Buying Guide to Get the Best 6 Person Tent for You
Depending on the type of weather you’ll be staying in and the length of time, you may need to closely consider what type of tent design you need. For instance, if you plan on camping for a festival or at a campground for an extended period of time, you may need a tent that will be comfortable enough to house you and your gear. In this case, cabin style tents with good headroom, storage capacity, and weather resistance would be suitable. If you are backpacking or only hunkering down for the night, you may rely less on extra space and prefer something easier to set up like dome tents.
Two tents may be rated for up to six people, but this does not mean that they will meet your expectations. If you are purchasing the tent for quick setup as a simple place to rest, it's okay to go for a tent with less space and work involved in setting it up. However, if you are planning to camp as comfortably as you can for an extended stay, you may want to get a tent with extra space for storage or headroom.
If you have a lot of gear you need to manage and carry, you may want a tent that is lightweight to carry. Backpackers are a good example of someone who would not want to purchase a tent that is very heavy, as they will be carrying their tent and gear for long periods of time. A tent that has more weight with better material may be a good sign of weather resistance and durability for those who will be settling down in one spot.

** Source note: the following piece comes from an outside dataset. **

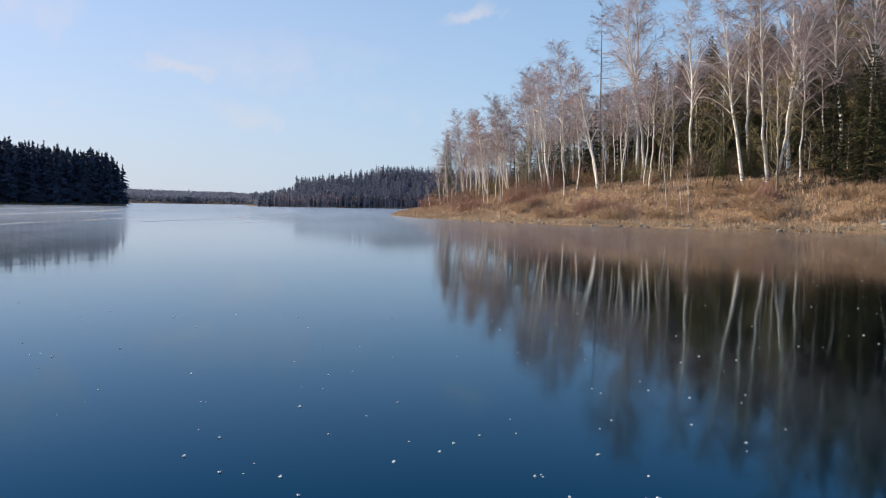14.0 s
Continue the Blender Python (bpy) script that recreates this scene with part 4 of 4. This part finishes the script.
DARK_ICE = material("dark_ice", (0.05, 0.06, 0.07), (0.10, 0.115, 0.13), 1.0, 0.5, per_thing=0)
streak("ice_crack", [(-106, -8), (-112, -6.0), (-119, -5.2), (-125, -3.2), (-124, 0.7)], 0.45, DARK_ICE, "dark refrozen crack across the pale ice", "crack", 0.007, 0.15)


# rough frosted ice in front of the dark wood
def ice_patch(edge, cover, name):
    """A flat patch of frost with a ragged rim."""
    rim = Shape()
    for (ax, ay), (bx, by) in zip(edge, edge[1:] + edge[:1]):
        d = math.hypot(bx - ax, by - ay)
        for i in range(8):
            rim.verts.append(Vector((ax + (bx - ax) * i / 8 + random.gauss(0, 0.02 * d), ay + (by - ay) * i / 8 + random.gauss(0, 0.02 * d), 0.003)))
    rim.faces.append(tuple(range(len(rim.verts))))
    return tagged(new("frosted_ice", rim.mesh("frosted_ice", thin_material(name, (0.62, 0.66, 0.72), cover))), "dull frosted patch of rough lake ice", "ice patch")


ice_patch([(-104, -16), (-118, -13), (-150, -24), (-250, -58), (-372, -95), (-345, -138), (-295, -186), (-225, -250), (-150, -160), (-112, -60)], 0.42, "frosted_skin")
ice_patch([(-60, 3), (-68, 3.2), (-78, 1), (-84, -3), (-82, -12), (-72, -12), (-62, -5)], 0.14, "thin_frosted_skin")
ice_patch([(-86, -2), (-96, -5), (-108, -9), (-106, -22), (-92, -16), (-86, -10)], 0.10, "faint_frosted_skin")


# ---- far shores ----
def far_wood(name, label, line, depth, talls, step, slope, mat, seed, sprays=40, stout=1.0, peaked=True, taper=1.0, leaf=0.26):
    """A far wood: rows of ragged conifers behind a shoreline, on a rising ground."""
    rng = np.random.default_rng(seed)
    shape = Shape()
    pts = [Vector((x, y, 0)) for x, y in line]
    for part_no, (a, b) in enumerate(zip(pts, pts[1:])):
        across = Vector((-(b - a).y, (b - a).x, 0)).normalized()
        for row in range(int(depth / step)):
            for k in range(-2, max(1, int((b - a).length / step)) + (2 if part_no < len(pts) - 2 else 0)):
                p = a.lerp(b, (k + rng.random()) * step / (b - a).length) + across * (row * step + rng.uniform(0, step) + 2)
                tall = talls[0] + (talls[1] - talls[0]) * (part_no + min(1, k * step / (b - a).length)) / (len(pts) - 1)
                h = tall * (0.88 + 0.16 * rng.random() ** 2)
                along = part_no + min(1, max(0, k * step / (b - a).length))
                z0 = (row + 0.5) * step * slope * min(1, 0.12 + along * taper)
                w = max(3.0, h * rng.uniform(0.16, 0.22)) * stout
                foot = Vector((p.x, p.y, z0 - 0.5))
                shape.spike(foot, foot + Vector((0, 0, h * 0.97)), w * 0.12)
                for _ in range(sprays):
                    u = 0.06 + 0.92 * rng.random() ** 0.9
                    an, q = rng.random() * 6.283, w * ((1 - u) ** 0.75 if peaked else math.sqrt(max(0.05, 1 - (2 * u - 1) ** 2))) * rng.uniform(0.6, 1.2)
                    inner = foot + Vector((0, 0, h * u + 0.5))
                    tip = inner + Vector((q * math.cos(an), q * math.sin(an), -0.25 * q if peaked else 0.6 * q))
                    shape.sliver(inner, tip, w * leaf)
    return tagged(new(name, shape.mesh(name, mat)), label, "wood", kind="stuff")


def far_land(name, line, depth, slope, mat, rise=None):
    shape = Shape()
    n_pts = len(line)
    pts = [Vector((x, y, 0)) for x, y in line]
    for i, p in enumerate(pts):
        d = pts[min(i + 1, n_pts - 1)] - pts[max(i - 1, 0)]
        across = Vector((-d.y, d.x, 0)).normalized()
        shape.verts += [p + Vector((0, 0, -0.4)), p + across * 3 + Vector((0, 0, 0.6)), p + across * depth + Vector((0, 0, depth * slope * (rise[i] if rise else 1))), p + across * depth * 3 + Vector((0, 0, -1))]
    for i in range(n_pts - 1):
        for k in range(3):
            a = i * 4 + k
            shape.faces.append((a, a + 4, a + 5, a + 1))
    return tagged(new(name, shape.mesh(name, mat)), "low far shore with pale edge", "shore", kind="structure")


LEFT = [(-150, -330), (-230, -260), (-300, -190), (-350, -140), (-374, -97)]
FAR = [(-640, -105), (-585, -74), (-600, -20), (-640, 60), (-720, 160), (-800, 300)]
RIDGE = [(-1100, -480), (-1250, -300), (-1400, -150), (-1500, 100)]


far_land("far_shore", LEFT, 60, 0.12, SOIL)
far_wood("spruce_wood", "dark backlit spruce wood on the far shore, bluish haze in its colour", LEFT, 30, (36, 17), 3.0, 0.25, HAZED_NEEDLES, 3, 110, 1.6, True, 9.0, 0.13)
far_land("far_shore", FAR, 120, 0.15, SOIL, (0.0, 0.15, 0.75, 1, 1.15, 1.3))
# hill and ridge woods take the colour with the haze painted in
far_wood("distant_wood", "distant wood on a low hill, blue-grey haze put into its colour", FAR[1:], 110, (9, 19), 4.4, 0.22, HAZED_WOOD, 4, 90, 1.3, True, 0.5, 0.085)
far_land("far_shore", RIDGE, 300, 0.05, SOIL)
far_wood("ridge_wood", "wooded ridge at the lake's end, coloured pale blue to stand for haze", RIDGE, 260, (11, 11), 11, 0.05, HAZED_WOOD, 6, 34, 2.2, False, 9.0, 0.11)

# a fringe of pale bare birches along the far shore
random.seed(77)
fringe = Shape()
for (ax, ay), (bx, by) in zip(FAR[1:4], FAR[2:5]):
    for _ in range(90):
        u = random.random()
        foot = Vector((ax + (bx - ax) * u - rand(-3, 2), ay + (by - ay) * u, 0.2))
        tall = rand(5, 10)
        top_at = foot + Vector((rand(-0.6, 0.6), rand(-0.6, 0.6), tall))
        fringe.spike(foot, top_at, 0.22)
        for _ in range(12):
            q = foot.lerp(top_at, rand(0.35, 0.95))
            fringe.sliver(q, q + around(rand(0, 6.28), rand(0.4, 1.3)) * rand(1, 2.2), 0.09)
tagged(new("far_birches", fringe.mesh("far_birches", BIRCH_TWIG)), "pale bare birches along the far shore", "trees", kind="stuff")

The quality of a tent is especially important for those staying in potentially dangerous weather conditions of the backcountry or for an extended period of time. Rogue winds and heavy rainstorms can cause support poles to topple over or tent stakes to come out of the ground or rain to come in. Shooting for a tent with waterproof seams, strong support poles and heavy materials may be the best signs of a quality tent.